The Real Numbers Nobody Talks About
A mid-sized insurance company I advised spent $2.4M last year maintaining AI systems that were "successfully deployed." The breakdown:
- 42% on manual verification of AI outputs
- 31% on emergency fixes when model behavior drifted
- 27% on data cleaning/retraining cycles
None of this showed up in the original ROI calculations.
Why It's Getting Worse
Modern AI stacks are layer cakes of technical debt. Each layer introduces its own failure modes:
- Foundation models drift subtly, breaking downstream apps
- Custom models inherit upstream biases nobody documented
- Data pipelines rot silently until critical decisions fail
- Integration points multiply exponentially with each new tool
The worst part? Most enterprises can't even measure this decay until something breaks catastrophically.

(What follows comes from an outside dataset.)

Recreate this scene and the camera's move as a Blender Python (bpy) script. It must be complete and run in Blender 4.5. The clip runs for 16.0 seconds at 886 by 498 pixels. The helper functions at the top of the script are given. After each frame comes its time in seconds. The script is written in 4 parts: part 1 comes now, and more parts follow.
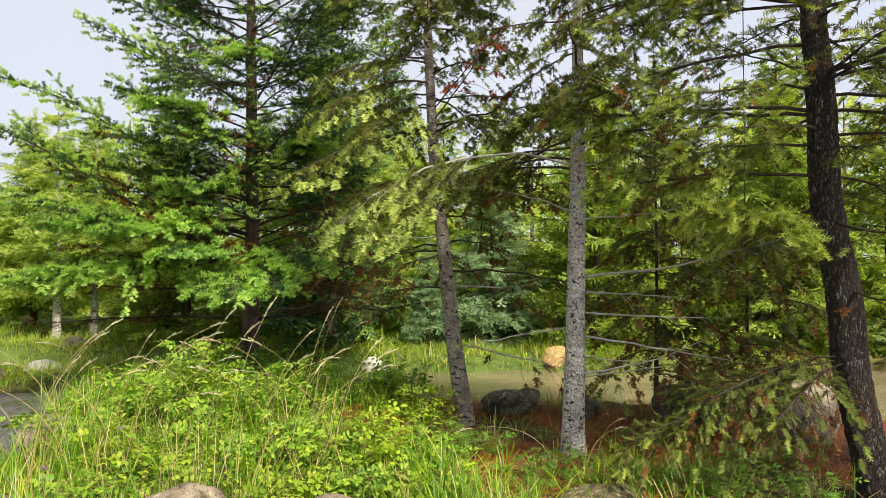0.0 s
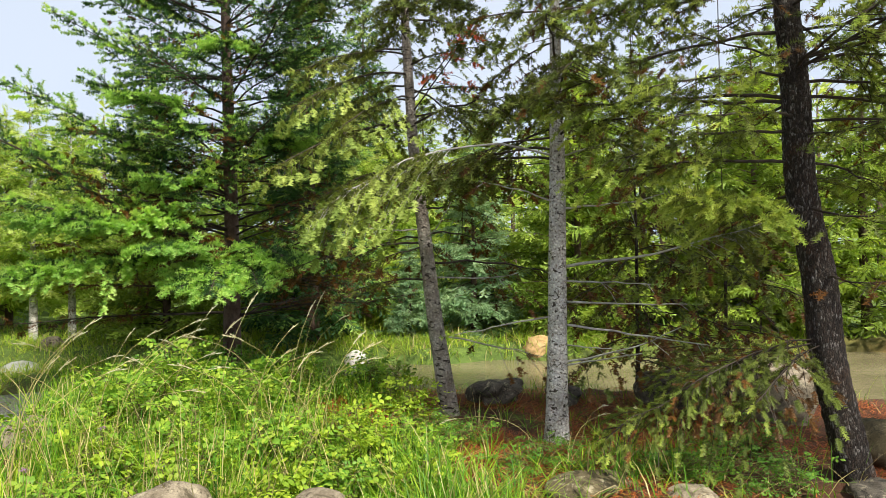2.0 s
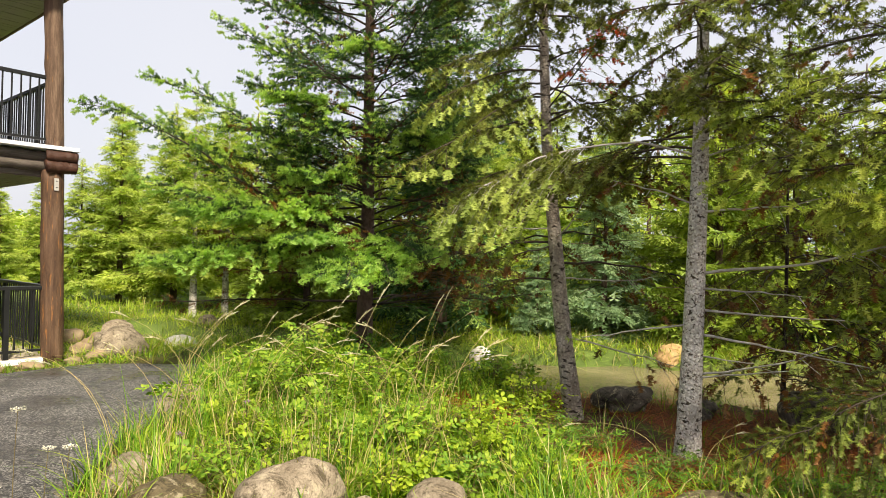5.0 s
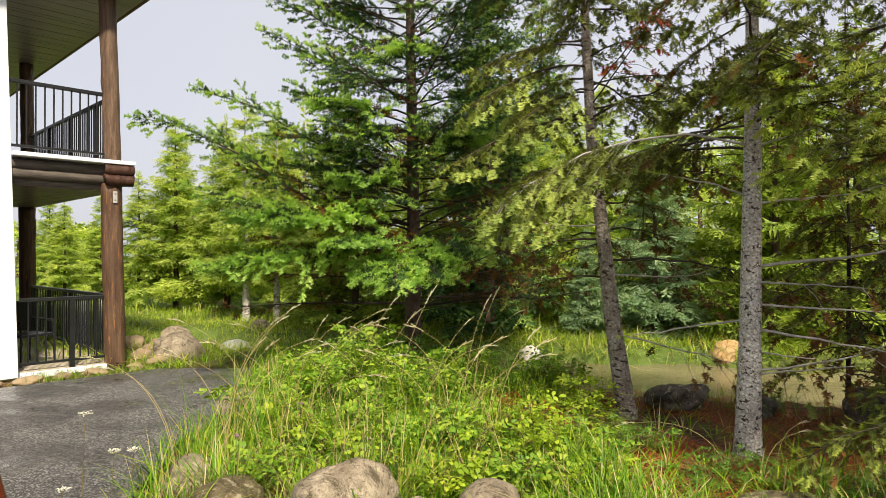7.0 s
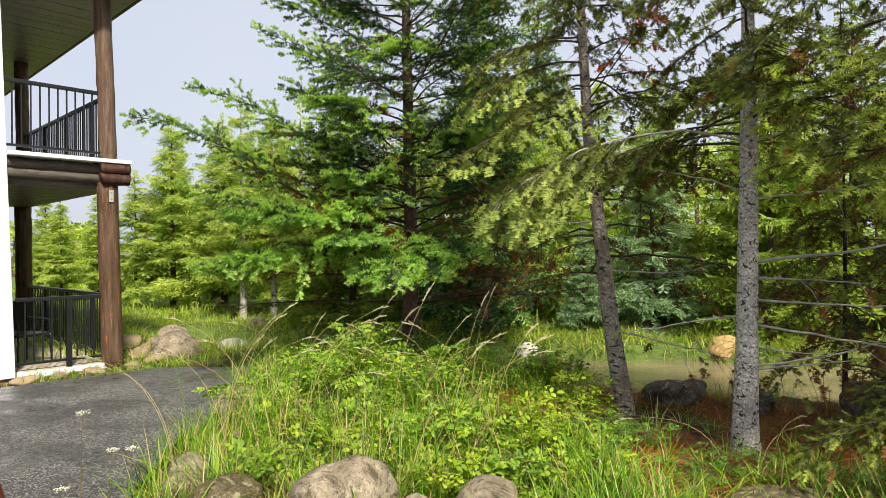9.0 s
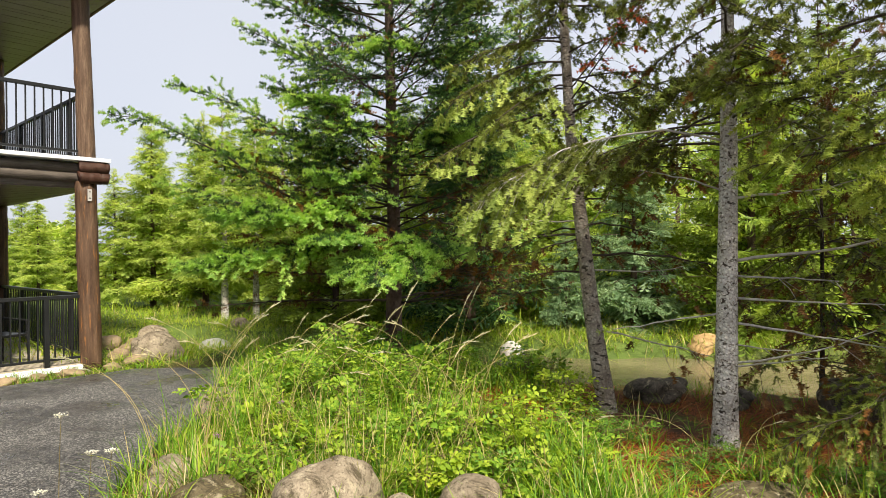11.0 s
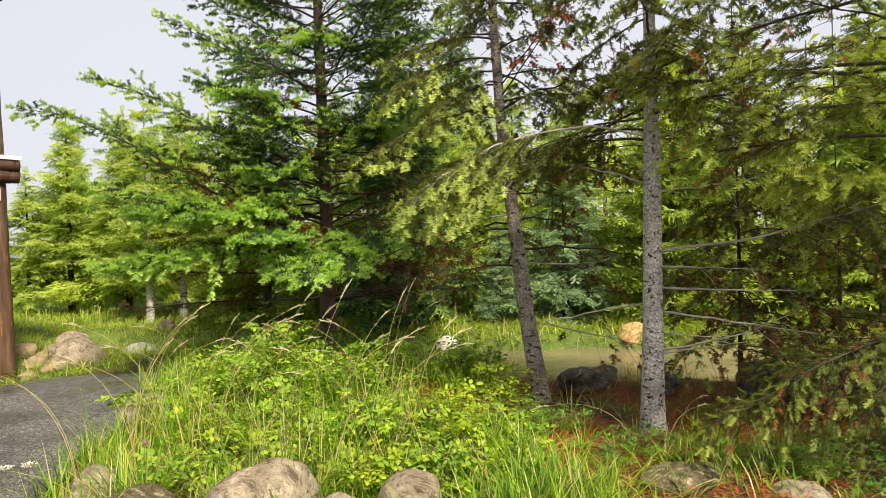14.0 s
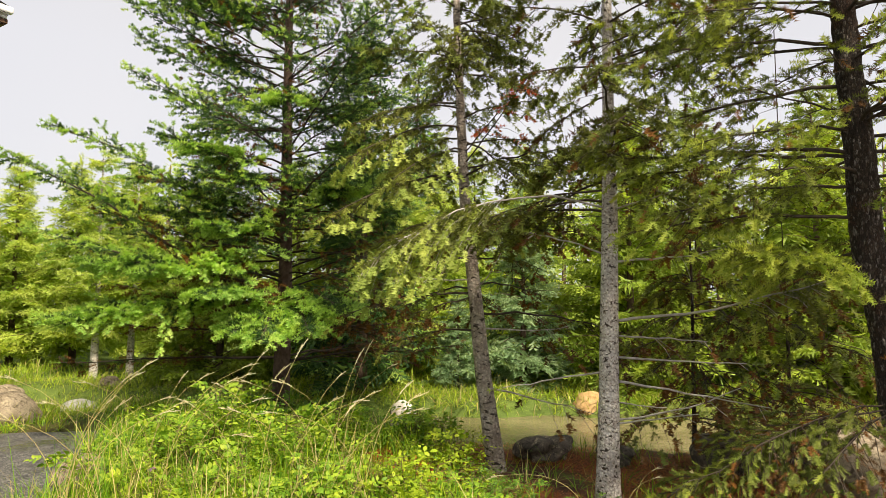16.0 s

The Real Problem Isn't Technical
We've built AI systems like we're still shipping desktop software. Push an update, hope it works, fix bugs when users complain. But AI systems are more like nuclear reactors—complex, interdependent, and capable of cascading failures.
Yet we have:
- No standard failure mode analysis
- No mandatory incident reporting
- No industry-wide forensics database
- No certification requirements for critical systems
What Actually Works
The few enterprises managing this well share common patterns:
1. They treat AI maintenance as a first-class cost center
2. They build extensive monitoring before deployment
3. They maintain human-in-the-loop fallbacks for everything
4. They document failure modes as obsessively as features
The Bill Comes Due
Every shortcut taken during AI deployment becomes a compounding tax. That quick hack to fix the model output? It's now critical infrastructure no one understands. Those undocumented data transformations? They're landmines waiting for the next update.
The companies "moving fast" with AI today are building technical debt bombs that will detonate in 2-3 years. The smart ones are moving deliberately, building maintenance and monitoring infrastructure before scaling deployments.
Here's the question keeping me up at night: What happens when these technical debt bombs start detonating across multiple enterprises simultaneously? Will we face the first AI-driven systemic crisis?